— А как лейкоциты, доктор? Чего это их то больше, то меньше? — первым возвратился из былого Казюкенас. Разную рыбку вылавливали они в мутной волне времени.
— Так тому и следует быть. Я ведь уже говорил. — Наримантас тоже отгоняет видения прошлого. — Палец порежешь, и тут же содержание лейкоцитов подскакивает. Как бы это доходчивее? Едва раздается сигнал тревоги, лейкоциты поднимаются, как солдаты, и в бой! Восстановят равновесие — демобилизуются.
— Не сердитесь, доктор! Ладно? Невесть что в голову лезет, пока вот так смотришь в потолок… Не привык лежать да из пустого в порожнее переливать. Я, доктор, человек действия! — Казюкенас снова согласен на опеку Наримантаса, неласковую, суровую, но так хорошо ощущать под белым халатом твердость, не размокающую оттого, что ты скулишь из-за какой-то там глюкозы — льют и льют, сколько можно? — Встану на ноги — в долгу не останусь, доктор.
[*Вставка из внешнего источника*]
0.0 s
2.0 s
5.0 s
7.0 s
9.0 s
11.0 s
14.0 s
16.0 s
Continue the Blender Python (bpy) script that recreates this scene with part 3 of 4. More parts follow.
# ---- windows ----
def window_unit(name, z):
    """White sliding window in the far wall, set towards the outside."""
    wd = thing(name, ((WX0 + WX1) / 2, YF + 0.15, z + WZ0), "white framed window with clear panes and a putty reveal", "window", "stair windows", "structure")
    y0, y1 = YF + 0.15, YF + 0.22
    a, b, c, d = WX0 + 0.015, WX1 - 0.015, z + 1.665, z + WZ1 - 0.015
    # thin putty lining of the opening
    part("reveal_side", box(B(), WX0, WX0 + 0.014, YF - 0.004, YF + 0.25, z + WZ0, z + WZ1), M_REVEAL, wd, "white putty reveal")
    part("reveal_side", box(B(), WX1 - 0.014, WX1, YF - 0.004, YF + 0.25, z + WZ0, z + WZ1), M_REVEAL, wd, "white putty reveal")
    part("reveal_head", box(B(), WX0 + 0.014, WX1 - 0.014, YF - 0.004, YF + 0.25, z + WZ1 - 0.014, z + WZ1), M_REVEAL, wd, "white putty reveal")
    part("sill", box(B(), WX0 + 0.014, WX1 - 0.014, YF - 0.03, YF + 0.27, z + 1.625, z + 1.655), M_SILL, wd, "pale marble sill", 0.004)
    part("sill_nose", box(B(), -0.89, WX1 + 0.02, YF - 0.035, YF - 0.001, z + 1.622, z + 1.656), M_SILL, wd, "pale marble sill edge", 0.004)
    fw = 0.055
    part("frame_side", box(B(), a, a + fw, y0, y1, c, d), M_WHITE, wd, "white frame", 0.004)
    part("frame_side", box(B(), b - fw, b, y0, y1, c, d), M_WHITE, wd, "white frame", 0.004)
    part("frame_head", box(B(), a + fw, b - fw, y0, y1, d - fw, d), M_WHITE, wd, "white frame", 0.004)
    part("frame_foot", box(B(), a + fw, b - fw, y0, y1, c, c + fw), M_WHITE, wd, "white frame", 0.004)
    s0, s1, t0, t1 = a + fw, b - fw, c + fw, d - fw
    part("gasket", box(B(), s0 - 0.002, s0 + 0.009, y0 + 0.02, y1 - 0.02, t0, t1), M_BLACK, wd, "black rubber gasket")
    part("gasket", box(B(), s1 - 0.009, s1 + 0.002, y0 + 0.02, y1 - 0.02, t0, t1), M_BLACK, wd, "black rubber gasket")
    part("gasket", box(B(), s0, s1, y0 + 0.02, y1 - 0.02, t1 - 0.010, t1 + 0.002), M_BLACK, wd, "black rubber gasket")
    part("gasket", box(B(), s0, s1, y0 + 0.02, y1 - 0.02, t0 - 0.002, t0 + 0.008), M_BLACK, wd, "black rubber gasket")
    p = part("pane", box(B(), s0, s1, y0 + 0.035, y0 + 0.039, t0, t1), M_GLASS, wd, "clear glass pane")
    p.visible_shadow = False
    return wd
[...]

— Вы и так с лихвой расплатились, — обрастает Наримантас ежовыми иголками. — Вы же просили, чтобы оперировал я? Я, а не другой кто? Просили? Самое дорогое для врача — доверие.
Из бесед с Наримантасом вырастало убеждение, что поправляется он быстро, но подниматься Казюкенас не спешил — болезнь подорвала веру в надежность простых, окружающих каждого человека вещей: и пол не очень ровен, и расстояние от койки до окна велико, и свежий воздух — еще подует, схватишь воспаление легких! Пестрый халат и тапочки — сестра-хозяйка добыла ему новенькие, со склада — тоже как-то умаляли достоинство, подорванное болезнью; еще и не повиснув на плечах, халат, казалось, свидетельствовал: ты такой же больной, как и те, что слоняются по коридорам, иногда из любопытства заглядывая в дверь твоей палаты. И все-таки ослабевшая, вялая, словно побывавшая под прессом ладонь Казюкенаса уже тянулась к японскому транзистору — некогда важному, внезапно было утратившему, но вновь начинающему обретать прежнюю цену украшению его быта. Щелкал кнопкой, тут же выключал. И снова щелкал. В опостылевшем лежании без всякого дела было что-то утешающее, охраняющее от посторонних и от самого себя. Появились на тумбочке электробритва «Браун-сикстаун» и маникюрные принадлежности — вещи, знавшие Казюкенаса другим. Они так и сверкали, ожидая привычных движений хозяйских рук. Пока что руки эти удерживала не физическая немощь — опасение, как бы не взяли верх коварные, подстерегающие малейшую промашку с твоей стороны враждебные силы. Для него, как и для Наримантаса — разве не ясно? — болезнь — это не только болезнь — коварное покушение, чей-то злой заговор, попытка, воспользовавшись его слабостью, за многое расквитаться.
Заметно улучшилось настроение, когда в палате появлялась сестра Нямуните, хотя с Касте не пошутишь, как с хохотушкой Глорией, отвечающей на каждое игривое словцо взрывом веселья, — кажется, звенящий ее смех наполняет палату охапкой свежих стружек и остается даже после того, как она убегает, хлопнув дверью. Другую сестру, Алдону, разносившую и раздававшую вместе с лекарствами страдание, Казюкенас не жаловал: светлые краски жизни словно проскальзывали мимо нее, уносимые невидимым ветром, в то время как обиды, боль, несправедливость так и липли, проникали внутрь и, не умещаясь в ней, отравляли окружающих.
— Видели маль-чон-ку? Тол-стый та-кой, пух-лый… По всем этажам ска-чет…
— Как же, влетел ко мне. За мячиком. Потешный парень!
— Ша-лун… Это-му непо-седе три ме-ся-ца назад поч-ку пе-ре-садили…
— И уже бегает? Вот счастливчик! — Казюкенас ежится, под простыню бы залез, только бы не видеть скорбных глаз Алдоны.
— Счаст-лив-чик? Мать ему свою поч-ку от-дала, а сама скончалась пос-ле опера-ции, бед-ня-га…
— Ну, хоть мальчик жить будет!
— Жить? — И она выскальзывает, как тень, которую мог бы возненавидеть, если бы не знал, что Алдона отдает больным порой больше сердца, чем их близкие.